In right triangle $\displaystyle DXY\!:\;\;XD = 20,\;XY = 15 \quad\Rightarrow\quad DY = 25$

In right triangle $\displaystyle XAD\!:\;\;AX = 12,\;XD = 20\quad\Rightarrow\quad AD = 16$

Let: .$\displaystyle XB = a ,\; BY = b \quad\Rightarrow\quad YC \:=\:16-b$

In right triangle $\displaystyle XBY\!:\;\;a^2+b^2 \:=\:15^2 \quad\Rightarrow\quad a^2+b^2\:=\:225$ .[1]

In right triangle $\displaystyle YCD\!:\;\;(12+a)^2 + (16-b)^2 \:=\:25^2$

. . $\displaystyle \text{which simplifies to: }\;24a - 32b + \underbrace{a^2+b^2}_{\text{This is 225}} \:=\:225$

We have: .$\displaystyle 24a-32b \:=\:0 \quad\Rightarrow\quad b \:=\: \frac{4}{3}a$

Substitute into [1]: .$\displaystyle a^2 + \left(\frac{4}{3}a\right)^2 \:=\:225 \quad\Rightarrow\quad \frac{25}{9}a^2 \:=\:225$

. . . . . . . . . . . . . . $\displaystyle a^2 \:=\:81 \quad\Rightarrow\quad a \:=\:9$

Therefore: .$\displaystyle \begin{Bmatrix}\text{Length} &=& 21 \\ \text{Width} &=& 16 \end{Bmatrix}$

• May 10th 2010, 03:11 AM
Swlabr
Quote:

Originally Posted by Soroban
Hello, gunsandroses234!

In right triangle $\displaystyle DXY\!:\;\;XD = 20,\;XY = 15 \quad\Rightarrow\quad DY = 25$

In right triangle $\displaystyle XAD\!:\;\;AX = 12,\;XD = 20\quad\Rightarrow\quad AD = 16$

Let: .$\displaystyle XB = a ,\; BY = b \quad\Rightarrow\quad YC \:=\:16-b$

In right triangle $\displaystyle XBY\!:\;\;a^2+b^2 \:=\:15^2 \quad\Rightarrow\quad a^2+b^2\:=\:225$ .[1]

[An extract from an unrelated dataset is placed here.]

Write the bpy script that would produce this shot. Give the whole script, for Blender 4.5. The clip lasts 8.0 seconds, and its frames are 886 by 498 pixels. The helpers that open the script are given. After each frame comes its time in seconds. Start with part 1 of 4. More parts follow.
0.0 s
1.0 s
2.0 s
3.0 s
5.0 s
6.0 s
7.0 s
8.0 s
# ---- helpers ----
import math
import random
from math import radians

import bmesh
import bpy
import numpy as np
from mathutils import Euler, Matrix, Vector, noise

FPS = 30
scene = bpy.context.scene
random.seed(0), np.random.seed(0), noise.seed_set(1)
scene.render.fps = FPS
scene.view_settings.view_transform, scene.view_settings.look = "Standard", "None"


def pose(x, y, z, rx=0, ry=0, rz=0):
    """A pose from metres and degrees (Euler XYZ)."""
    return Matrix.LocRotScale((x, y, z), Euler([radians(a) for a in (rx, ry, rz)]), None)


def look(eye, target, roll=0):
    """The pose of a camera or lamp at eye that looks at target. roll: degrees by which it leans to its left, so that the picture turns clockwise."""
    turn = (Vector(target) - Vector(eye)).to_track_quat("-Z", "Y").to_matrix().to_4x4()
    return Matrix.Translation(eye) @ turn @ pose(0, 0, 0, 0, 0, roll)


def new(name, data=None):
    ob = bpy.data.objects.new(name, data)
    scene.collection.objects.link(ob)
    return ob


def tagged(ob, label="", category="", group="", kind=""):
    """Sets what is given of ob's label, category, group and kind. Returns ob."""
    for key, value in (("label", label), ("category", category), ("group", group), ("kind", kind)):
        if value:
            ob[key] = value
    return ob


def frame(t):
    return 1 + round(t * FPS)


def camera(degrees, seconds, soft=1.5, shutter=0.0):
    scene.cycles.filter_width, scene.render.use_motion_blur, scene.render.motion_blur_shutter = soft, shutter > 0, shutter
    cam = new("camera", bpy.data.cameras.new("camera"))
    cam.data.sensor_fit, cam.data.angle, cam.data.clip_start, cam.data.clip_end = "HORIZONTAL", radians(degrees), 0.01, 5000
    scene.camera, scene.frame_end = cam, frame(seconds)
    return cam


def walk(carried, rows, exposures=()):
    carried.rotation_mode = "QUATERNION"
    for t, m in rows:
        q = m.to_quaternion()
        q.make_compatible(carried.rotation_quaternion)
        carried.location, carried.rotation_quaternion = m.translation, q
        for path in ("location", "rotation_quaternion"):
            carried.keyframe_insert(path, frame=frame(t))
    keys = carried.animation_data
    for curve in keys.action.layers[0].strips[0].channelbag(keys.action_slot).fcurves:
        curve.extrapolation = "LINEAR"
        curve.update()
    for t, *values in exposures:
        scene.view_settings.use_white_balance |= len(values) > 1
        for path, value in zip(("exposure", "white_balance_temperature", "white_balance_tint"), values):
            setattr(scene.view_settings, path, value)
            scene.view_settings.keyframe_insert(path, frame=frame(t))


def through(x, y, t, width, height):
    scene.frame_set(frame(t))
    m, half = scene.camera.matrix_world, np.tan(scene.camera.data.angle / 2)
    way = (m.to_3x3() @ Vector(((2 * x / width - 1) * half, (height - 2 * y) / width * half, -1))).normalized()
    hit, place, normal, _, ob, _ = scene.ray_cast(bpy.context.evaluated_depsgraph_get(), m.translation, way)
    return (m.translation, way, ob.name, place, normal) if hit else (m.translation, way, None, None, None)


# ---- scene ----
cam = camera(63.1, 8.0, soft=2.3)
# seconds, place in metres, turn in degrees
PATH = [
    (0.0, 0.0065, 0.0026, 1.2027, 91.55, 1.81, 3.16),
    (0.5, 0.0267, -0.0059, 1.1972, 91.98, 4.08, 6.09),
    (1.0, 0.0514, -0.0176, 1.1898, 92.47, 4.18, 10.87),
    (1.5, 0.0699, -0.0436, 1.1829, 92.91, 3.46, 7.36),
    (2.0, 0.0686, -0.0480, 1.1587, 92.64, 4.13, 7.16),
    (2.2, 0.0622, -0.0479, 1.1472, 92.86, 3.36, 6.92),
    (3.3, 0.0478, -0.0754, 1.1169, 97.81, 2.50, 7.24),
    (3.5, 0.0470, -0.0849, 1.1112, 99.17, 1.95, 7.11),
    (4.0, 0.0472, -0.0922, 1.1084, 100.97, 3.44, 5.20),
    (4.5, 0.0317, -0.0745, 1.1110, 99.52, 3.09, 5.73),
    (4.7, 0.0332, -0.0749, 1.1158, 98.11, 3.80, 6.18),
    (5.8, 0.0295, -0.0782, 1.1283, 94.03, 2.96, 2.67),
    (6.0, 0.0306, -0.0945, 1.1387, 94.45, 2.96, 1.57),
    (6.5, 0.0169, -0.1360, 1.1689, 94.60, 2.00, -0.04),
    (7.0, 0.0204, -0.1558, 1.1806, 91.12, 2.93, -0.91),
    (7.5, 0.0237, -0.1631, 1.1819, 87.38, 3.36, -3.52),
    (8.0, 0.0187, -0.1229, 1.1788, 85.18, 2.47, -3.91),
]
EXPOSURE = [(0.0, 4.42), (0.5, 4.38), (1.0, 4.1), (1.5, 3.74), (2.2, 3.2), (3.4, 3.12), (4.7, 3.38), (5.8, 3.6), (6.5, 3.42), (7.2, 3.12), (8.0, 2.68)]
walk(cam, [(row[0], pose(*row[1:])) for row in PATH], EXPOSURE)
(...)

In right triangle $\displaystyle YCD\!:\;\;(12+a)^2 + (16-b)^2 \:=\:25^2$

. . $\displaystyle \text{which simplifies to: }\;24a - 32b + \underbrace{a^2+b^2}_{\text{This is 225}} \:=\:225$

We have: .$\displaystyle 24a-32b \:=\:0 \quad\Rightarrow\quad b \:=\: \frac{4}{3}a$

Substitute into [1]: .$\displaystyle a^2 + \left(\frac{4}{3}a\right)^2 \:=\:225 \quad\Rightarrow\quad \frac{25}{9}a^2 \:=\:225$

. . . . . . . . . . . . . . $\displaystyle a^2 \:=\:81 \quad\Rightarrow\quad a \:=\:9$

Therefore: .$\displaystyle \begin{Bmatrix}\text{Length} &=& 21 \\ \text{Width} &=& 16 \end{Bmatrix}$

I may be wrong, but I don't think that is correct.

Pythagoras gives you that $\displaystyle AD = \sqrt{20^2-12^2}=16$.

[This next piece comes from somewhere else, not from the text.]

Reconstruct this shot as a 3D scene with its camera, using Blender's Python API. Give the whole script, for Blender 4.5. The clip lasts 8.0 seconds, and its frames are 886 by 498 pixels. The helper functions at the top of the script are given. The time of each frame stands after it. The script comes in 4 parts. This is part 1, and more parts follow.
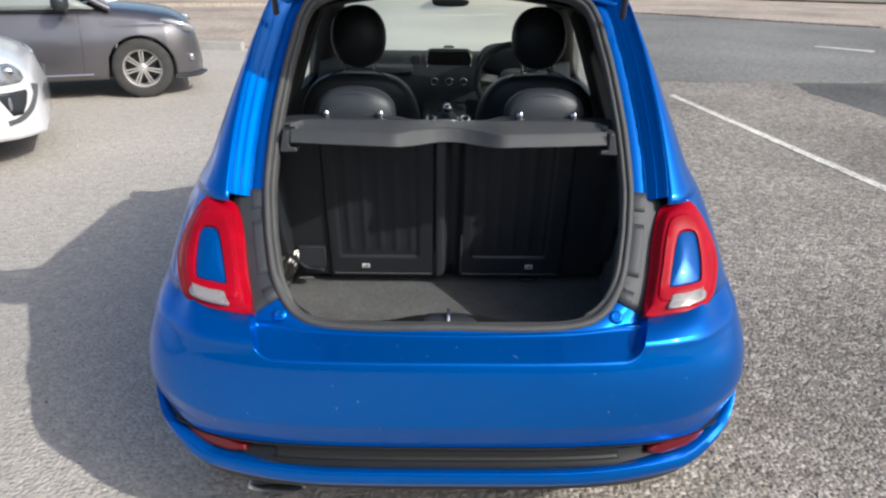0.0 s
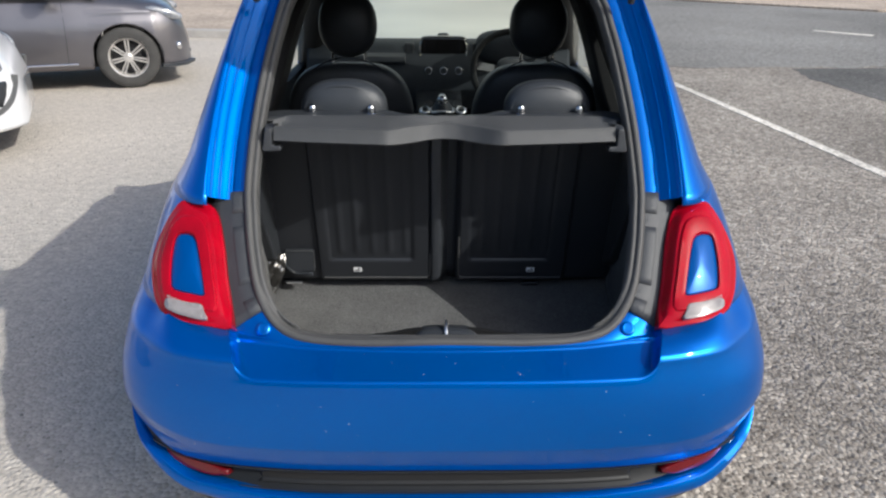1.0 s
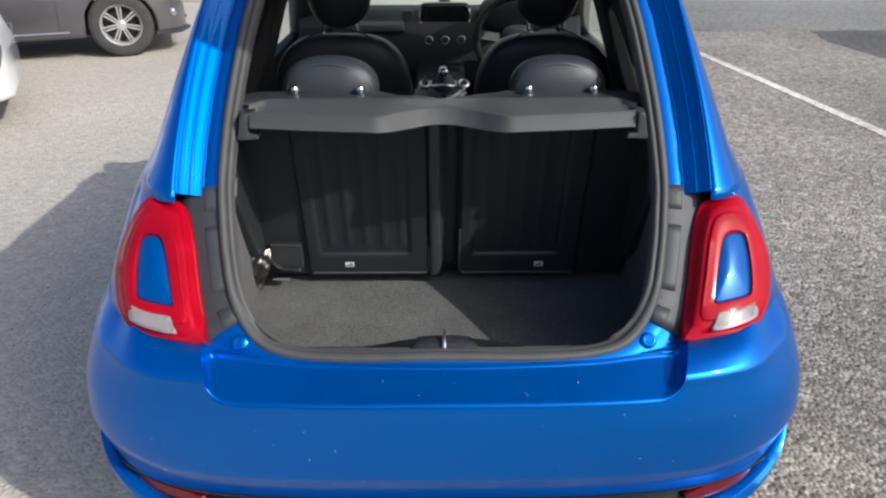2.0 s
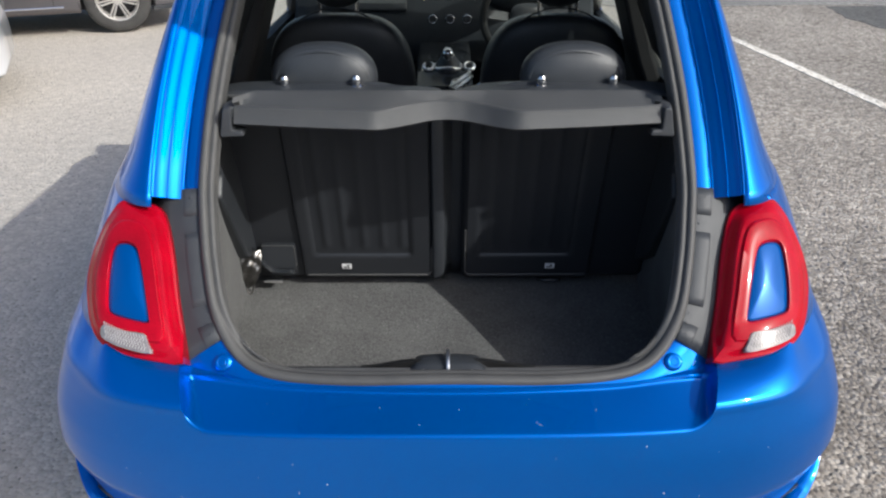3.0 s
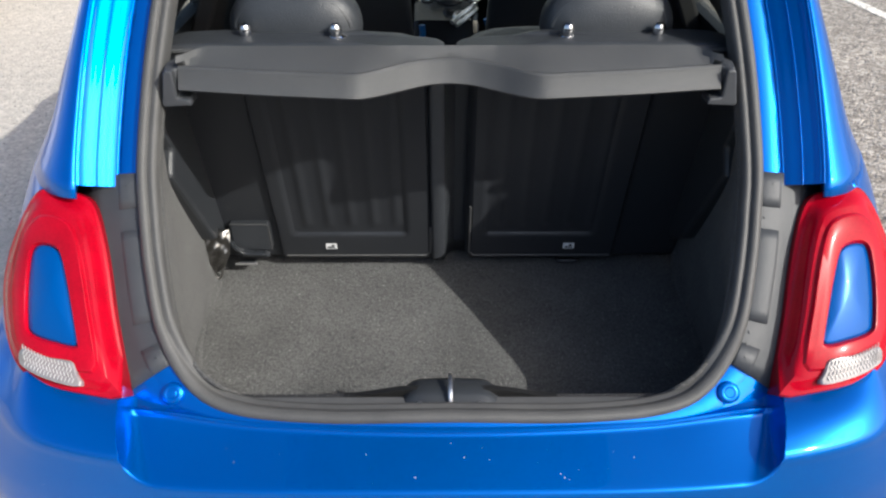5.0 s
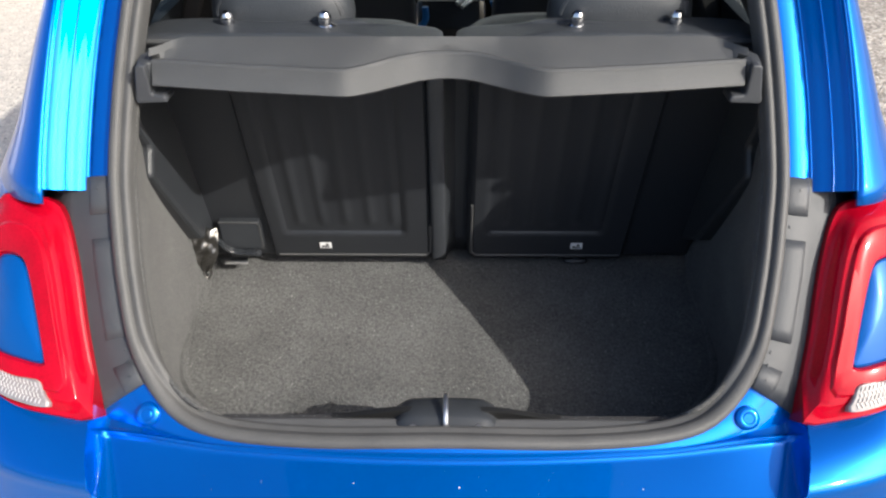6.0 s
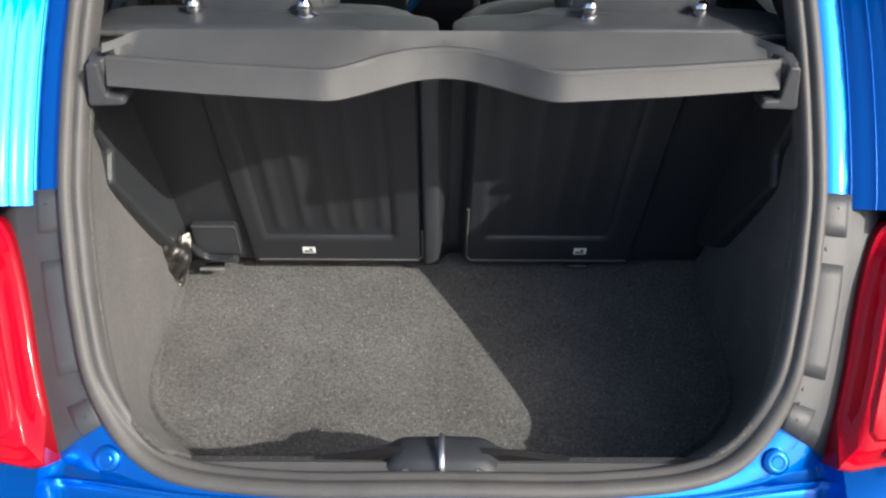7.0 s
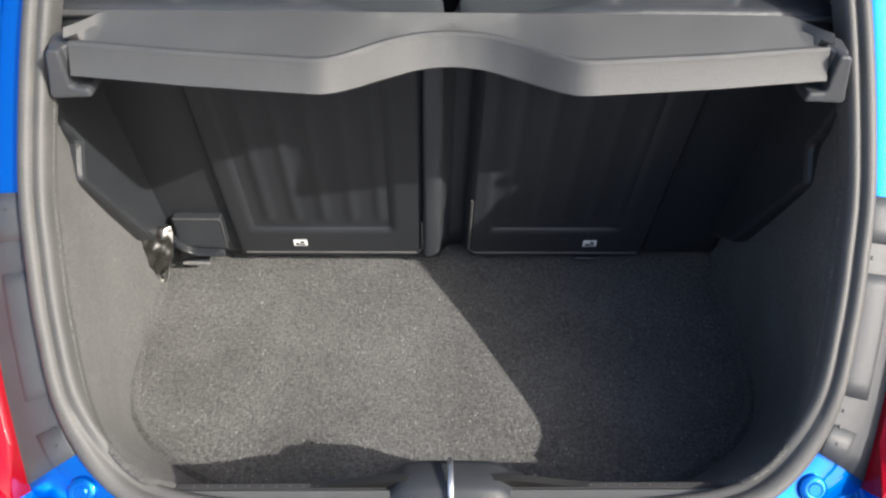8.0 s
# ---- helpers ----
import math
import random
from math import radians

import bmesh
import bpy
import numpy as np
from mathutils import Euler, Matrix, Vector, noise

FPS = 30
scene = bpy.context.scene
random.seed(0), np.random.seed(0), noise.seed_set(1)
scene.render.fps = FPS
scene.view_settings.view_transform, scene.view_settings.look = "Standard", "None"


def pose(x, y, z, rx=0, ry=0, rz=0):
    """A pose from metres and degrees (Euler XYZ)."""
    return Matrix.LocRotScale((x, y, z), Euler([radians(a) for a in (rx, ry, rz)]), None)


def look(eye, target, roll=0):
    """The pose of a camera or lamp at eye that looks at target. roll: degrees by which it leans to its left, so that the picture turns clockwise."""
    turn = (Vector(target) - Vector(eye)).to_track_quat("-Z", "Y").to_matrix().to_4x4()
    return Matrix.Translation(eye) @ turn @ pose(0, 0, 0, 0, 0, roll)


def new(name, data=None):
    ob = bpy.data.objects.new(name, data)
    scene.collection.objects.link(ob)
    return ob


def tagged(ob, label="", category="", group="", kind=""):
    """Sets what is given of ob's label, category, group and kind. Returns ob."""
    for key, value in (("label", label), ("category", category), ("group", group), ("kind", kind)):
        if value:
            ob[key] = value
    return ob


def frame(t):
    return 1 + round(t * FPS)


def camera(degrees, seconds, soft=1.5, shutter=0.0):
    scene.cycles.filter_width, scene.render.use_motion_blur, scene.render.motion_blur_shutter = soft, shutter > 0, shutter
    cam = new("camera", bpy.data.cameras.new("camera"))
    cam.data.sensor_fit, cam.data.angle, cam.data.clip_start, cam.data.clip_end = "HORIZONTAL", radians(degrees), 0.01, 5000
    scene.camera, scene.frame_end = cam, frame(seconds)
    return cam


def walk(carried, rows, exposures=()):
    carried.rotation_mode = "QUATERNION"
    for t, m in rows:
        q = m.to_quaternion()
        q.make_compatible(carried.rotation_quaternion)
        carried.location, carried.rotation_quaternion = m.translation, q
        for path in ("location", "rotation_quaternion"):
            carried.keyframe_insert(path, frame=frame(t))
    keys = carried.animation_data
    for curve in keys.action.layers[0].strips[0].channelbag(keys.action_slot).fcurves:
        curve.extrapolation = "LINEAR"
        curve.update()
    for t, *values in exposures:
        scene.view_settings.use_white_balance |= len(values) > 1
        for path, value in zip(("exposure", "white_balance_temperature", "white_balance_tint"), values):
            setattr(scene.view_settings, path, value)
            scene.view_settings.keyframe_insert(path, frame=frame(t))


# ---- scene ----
cam = camera(63.1, 8.0, soft=2.3)
PATH = [
    (0, (-0.031, -0.003, 1.578), (-0.014, 1.845, 0.814), 0.7),
    (0.5, (-0.037, 0.06, 1.572), (-0.012, 1.902, 0.793), 0.5),
    (1, (-0.034, 0.149, 1.566), (-0.003, 1.983, 0.77), 0.4),
    (1.5, (-0.016, 0.265, 1.562), (0.008, 2.078, 0.717), 0.1),
    (3, (-0.01, 0.524, 1.556), (-0.009, 2.287, 0.612), -0.1),
    (3.5, (-0.038, 0.617, 1.546), (-0.013, 2.355, 0.557), -0.1),
    (4, (-0.036, 0.685, 1.54), (0.005, 2.394, 0.502), -0.2),
    (4.5, (-0.026, 0.773, 1.534), (-0.002, 2.449, 0.443), -0.1),
    (6, (0.01, 0.942, 1.519), (-0.018, 2.557, 0.34), -0.4),
    (6.5, (0.006, 1.012, 1.512), (-0.013, 2.602, 0.299), -0.1),
    (7, (-0.002, 1.079, 1.505), (0.003, 2.645, 0.262), 0.4),
    (7.5, (-0.016, 1.14, 1.497), (0.003, 2.672, 0.212), 0.7),
    (8, (-0.026, 1.187, 1.489), (0.012, 2.688, 0.168), 1.1),
]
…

We now want to find AB. However, there is only one pythagorean triple with hypotenuse 15, (9, 12, 15). We therefore need to find out if BY is 9 or 12. This is equivalent to showing whether AB=CD=12+9=21 or 12+12=24

To do this, note that DY = 25 by Pythagoras (the triple (15, 20, 25) ) and note that there are only two triples with hypotenuse 25,

(7, 24, 25) and (15, 20, 25).

Clearly, as 21 is not in either of these triples AB=CD=24, and we are done.